The judge said: “In my view the Article 8 rights of the mother and W are clearly engaged. The father's casual relationship with the mother and lack of parental responsibility militate against a conclusion that he has formal Article 8 rights, but he clearly has an interest which must be weighed in the balance. The wider families, particularly the maternal family, are also interested persons. Weighing up all the relevant and competing considerations, I conclude that the father should be identified and notified, and the wider families considered.

“The applications are therefore dismissed. Of course, adoption may yet be the outcome, but if so, it must be reached after all realistic options are explored.”

Mr Justice Peel went on to issue the following lessons for the future in non-notification cases:

"48. In Cases A, B and C the Court of Appeal emphasised the urgency required in making a Part 19/Rule 14.21 application. I have noted that in Case A the application was made 4 months after birth and was described as "belated". Here the application was made 7 months after birth. This was an utterly unacceptable period of delay. Had the application been made promptly, the various difficulties which were explored during this hearing would not have arisen. Worse, the local authority appear not to have considered properly or at all the legal requirements in a case of this nature or, if it did, it inexplicably did the exact opposite. And piling error upon error, the local authority assured the mother that it did not need to make a non-notification application, only to do so several months later.

49. It is obvious that in a case of this nature, a local authority should ensure that it explains carefully, and sensitively, to a mother every staging post of the proposed adoption process and the non-notification procedure, setting out the competing factors and considerations.

50. The exhortation in Cases A, B and C not to give a mother false assurances should be scrupulously followed. This case has shown the harmful consequences of failure to do so.

51. If an application is pursued swiftly and granted on the merits (as in Cases B and C), then the local authority and a mother will have early certainty which will enable swift planning and progress to adoption.

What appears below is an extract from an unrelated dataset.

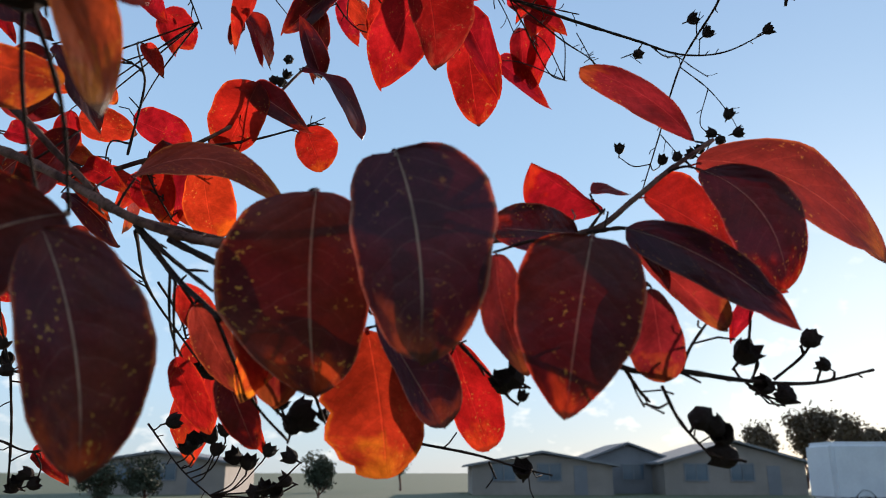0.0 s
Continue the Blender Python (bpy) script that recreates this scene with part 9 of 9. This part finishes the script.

52. If, however, the application is pursued urgently but rejected, then little time will have been lost in pursuing adoption proceedings in the usual way. Put simply, everyone will know where they stand at the outset. By contrast, the delay here has caused the prospective adoptive parents to question their involvement, and set back the public law proceedings, which will determine W's welfare, by months.

53. It has been said time and again that delay in proceedings usually runs contrary to the needs of a child. Sometimes, delay is unavoidable. Sometimes it is planned and purposeful and the delay leads to the greater goal of an outcome consistent with the child's welfare. But delay in notification proceedings is usually avoidable and unnecessary, absent good reason to the contrary.

54. It would not be appropriate for me to offer any more than tentative guidance as to how swiftly an application of this nature should be brought. Lord Justice Peter Jackson at paragraph 86 of Cases A, B and C suggested that the decision should be taken "at a very early stage". The variety of possible circumstances does not lend itself easily to a one size fits all formula. It may be, for example, that a mother after birth is beset by physical and/or mental health problems which demand breathing space before a local authority embarks on a non-notification application. But I suggest that, absent good reason to the contrary, a non-notification application should ordinarily be brought within a matter of weeks of the birth, rather than months."